E acrescenta que as atuais tensões no leste da Europa estão a prejudicar o desempenho dos índices bolsistas, sobretudo os europeus. “O índice russo já desvalorizou mais de 20% só este ano e, durante a sessão de ontem, o índice alemão voltou a atingir um novo mínimo deste ano”, refere.
O mesmo cenário repete-se na cotação do Brent que, de acordo com o mesmo, continua a subir e está muito próximo da barreira psicológica dos 100 dólares. Ainda assim, lembra que, as negociações nucleares com o Irão continuam e estão prestes a terminar. Já os preços do gás natural “curiosamente têm estado relativamente estáveis apesar do aumento das tensões no leste da Europa. “Embora a Rússia tenha um papel estratégico no fornecimento do gás natural para a Europa, o risco de um eventual conflito armado ainda não se está a refletir nos preços da matéria-prima”.
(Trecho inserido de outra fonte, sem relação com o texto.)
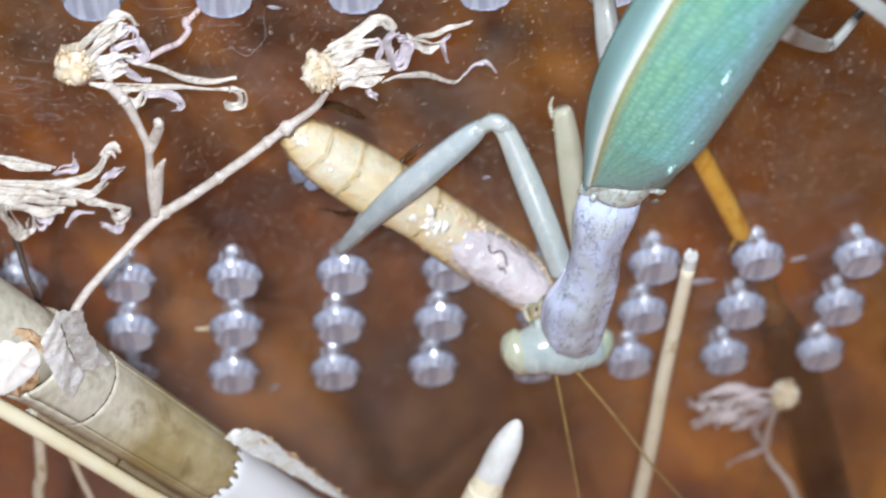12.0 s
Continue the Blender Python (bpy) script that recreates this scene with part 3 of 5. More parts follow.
def sleeve_mesh(seed, glint):
    """A short flared sleeve of melted plastic, open at its mouth, half closed by a milky skin, with a ragged foot and a burred rim. It points to -y."""
    rng = random.Random(seed)
    bm = bmesh.new()
    sides = 72
    profile = ((0.232, 0.0, 0.012), (0.248, 0.012, 0.012), (0.253, 0.036, 0.010), (0.246, 0.064, 0.009), (0.222, 0.078, 0.003), (0.215, 0.100, 0.003), (0.209, 0.150, 0.003),
               (0.208, 0.168, 0.007), (0.200, 0.176, 0.008), (0.194, 0.168, 0.003), (0.188, 0.167, 0.002), (0.12, 0.168, 0.002), (0.05, 0.169, 0.002))
    phase = [rng.uniform(0, 6.3) for _ in range(3)]
    ribs = [rng.uniform(0.2, 1.0) for _ in range(sides)]
    rings = []
    for level, (r, h, ragged) in enumerate(profile):
        ring = []
        for k in range(sides):
            a = 2 * math.pi * k / sides
            rr = r * (1 + 0.010 * math.sin(2 * a + phase[0]) + 0.010 * math.sin(3 * a + phase[1])) + rng.uniform(-ragged, ragged)
            if 4 <= level <= 6:
                rr += 0.0010 * (1 if k % 2 else -1) * ribs[k]
            hh = h + (rng.uniform(-0.005, 0.008) if level in (7, 8) else 0)
            ring.append(bm.verts.new((rr * math.cos(a), -hh, rr * math.sin(a))))
        rings.append(ring)
    for level, (a, b) in enumerate(zip(rings, rings[1:])):
        for k in range(sides):
            face = bm.faces.new((a[k], a[(k + 1) % sides], b[(k + 1) % sides], b[k]))
            face.material_index = 1 if 4 <= level <= 6 else 2 if level >= 9 else 0
    bm.faces.new(rings[-1]).material_index = 2
    whole = len(bm.faces)
    lean = rng.uniform(-0.02, 0.02)
    tube(bm, [(0, 0.02, 0, 0.15), (lean * 0.5, 0.07, 0, 0.13), (lean, 0.14, 0, 0.122), (lean, 0.22, 0, 0.118), (lean, 0.235, 0, 0.10), (lean, 0.24, 0, 0.03)], count=16, sides=20, wobble=0.015, seed=seed)
    for face in list(bm.faces)[whole:]:
        face.material_index = 3
    whole = len(bm.faces)
    # Highlight stripes built as pale ribs along the stub and over the rim, some broad and glossy, most thin.
    for n in range(rng.randint(3, 5)):
        a = math.pi / 2 + (rng.uniform(-0.12, 0.28) if n == 0 else rng.uniform(-1.2, 1.2))
        wide = rng.uniform(0.028, 0.042) if n == 0 else rng.uniform(0.006, 0.016)
        y0, y1 = rng.uniform(0.03, 0.06), rng.uniform(0.17, 0.21)
        tube(bm, [(lean + r * math.cos(a), y, r * math.sin(a), w) for r, y, w in ((0.136, y0, wide * 0.5), (0.130, y0 + 0.03, wide), (0.124, (y0 + y1) / 2, wide), (0.119, y1, wide * 0.6))], count=10, sides=8, flat=0.45, wide=(1, 0, 0), wobble=0.12, seed=seed + n)
    for n in range(rng.randint(2, 3)):
        a = math.pi / 2 + (rng.uniform(-0.1, 0.25) if n == 0 else rng.uniform(-1.0, 1.0))
        wide = rng.uniform(0.030, 0.044) if n == 0 else rng.uniform(0.006, 0.016)
        tube(bm, [(r * math.cos(a), y, r * math.sin(a), w) for r, y, w in ((0.246, -0.012, wide * 0.6), (0.250, -0.03, wide), (0.228, -0.065, wide), (0.216, -0.11, wide * 0.8), (0.208, -0.155, wide * 0.5))], count=12, sides=8, flat=0.35, wide=(1, 0, 0), wobble=0.10, seed=seed + 20 + n)
    # Highlight spots built as pale drops turned towards the flash.
    if glint:
        glossy = Vector((rng.uniform(-0.14, -0.02), -0.49, 0.87))
        drop(bm, (lean, 0.17, 0.124), glossy, rng.uniform(0.052, 0.066), 0.22, seed, 0.3)
        drop(bm, (rng.uniform(-0.03, 0.02), -0.05, 0.248), glossy, rng.uniform(0.048, 0.062), 0.2, seed + 1, 0.3)
    for face in list(bm.faces)[whole:]:
        face.material_index = 4
    for _ in range(rng.randint(0, 1)):
        a = rng.uniform(0, 6.28)
        foot = Vector((0.24 * math.cos(a), -0.02, 0.24 * math.sin(a)))
        way = Vector((math.cos(a), 0, math.sin(a)))
        tube(bm, [(*foot, 0.014), (*(foot + way * 0.02), 0.010), (*(foot + way * rng.uniform(0.03, 0.05)), 0.004)], count=4, sides=5)
    return bm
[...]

Já para Mário Martins, analista da ActivTrades, esta tensão coloca ainda mais pressão no aumento da inflação, uma vez que, entende que os custos energéticos estão presentes em toda a cadeia de produção, “o que trará consequências nefastas no crescimento económico, seja pela retração dos consumidores, como pelas medidas que terão de ser implementadas pelos bancos centrais para travar o aumento de preços, o que se transformará na segunda onda de retração do consumo”.
E recorda que, as duas outras ocasiões mais recentes onde o Brent ultrapassou os 100 dólares por barril foram em 2008 e 2014, “esta última curiosamente altura em que o príncipe Alwaleed bin Talal, referiu que o petróleo a 100 dólares nunca mais”, acrescentando que “a semelhança das situações é simplesmente a manipulação dos preços por parte da OPEP, através da restrição da produção, conjugada com um aumento momentâneo da procura, no caso atual derivado da retoma económica”.